** START Given information **

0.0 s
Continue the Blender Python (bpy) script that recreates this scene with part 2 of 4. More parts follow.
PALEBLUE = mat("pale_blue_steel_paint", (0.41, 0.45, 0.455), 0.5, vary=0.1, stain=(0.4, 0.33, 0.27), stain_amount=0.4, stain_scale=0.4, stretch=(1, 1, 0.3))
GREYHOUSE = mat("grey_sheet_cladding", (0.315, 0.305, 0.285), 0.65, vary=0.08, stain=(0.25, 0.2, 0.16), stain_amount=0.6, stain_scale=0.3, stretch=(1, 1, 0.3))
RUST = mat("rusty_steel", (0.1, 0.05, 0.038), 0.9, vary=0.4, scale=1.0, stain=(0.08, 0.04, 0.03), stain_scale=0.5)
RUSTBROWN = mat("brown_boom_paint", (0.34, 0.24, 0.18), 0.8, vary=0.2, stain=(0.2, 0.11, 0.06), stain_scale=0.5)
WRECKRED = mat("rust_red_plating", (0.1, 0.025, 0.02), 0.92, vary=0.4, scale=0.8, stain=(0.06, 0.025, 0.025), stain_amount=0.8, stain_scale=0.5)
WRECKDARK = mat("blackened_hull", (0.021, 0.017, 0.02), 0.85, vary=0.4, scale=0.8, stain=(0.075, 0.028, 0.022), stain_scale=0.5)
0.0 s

** END Given information **

_What the task asks:_ Everything in the listing above should be restated exactly.

_Final result:_
0.0 s
Continue the Blender Python (bpy) script that recreates this scene with part 2 of 4. More parts follow.
PALEBLUE = mat("pale_blue_steel_paint", (0.41, 0.45, 0.455), 0.5, vary=0.1, stain=(0.4, 0.33, 0.27), stain_amount=0.4, stain_scale=0.4, stretch=(1, 1, 0.3))
GREYHOUSE = mat("grey_sheet_cladding", (0.315, 0.305, 0.285), 0.65, vary=0.08, stain=(0.25, 0.2, 0.16), stain_amount=0.6, stain_scale=0.3, stretch=(1, 1, 0.3))
RUST = mat("rusty_steel", (0.1, 0.05, 0.038), 0.9, vary=0.4, scale=1.0, stain=(0.08, 0.04, 0.03), stain_scale=0.5)
RUSTBROWN = mat("brown_boom_paint", (0.34, 0.24, 0.18), 0.8, vary=0.2, stain=(0.2, 0.11, 0.06), stain_scale=0.5)
WRECKRED = mat("rust_red_plating", (0.1, 0.025, 0.02), 0.92, vary=0.4, scale=0.8, stain=(0.06, 0.025, 0.025), stain_amount=0.8, stain_scale=0.5)
WRECKDARK = mat("blackened_hull", (0.021, 0.017, 0.02), 0.85, vary=0.4, scale=0.8, stain=(0.075, 0.028, 0.022), stain_scale=0.5)
0.0 s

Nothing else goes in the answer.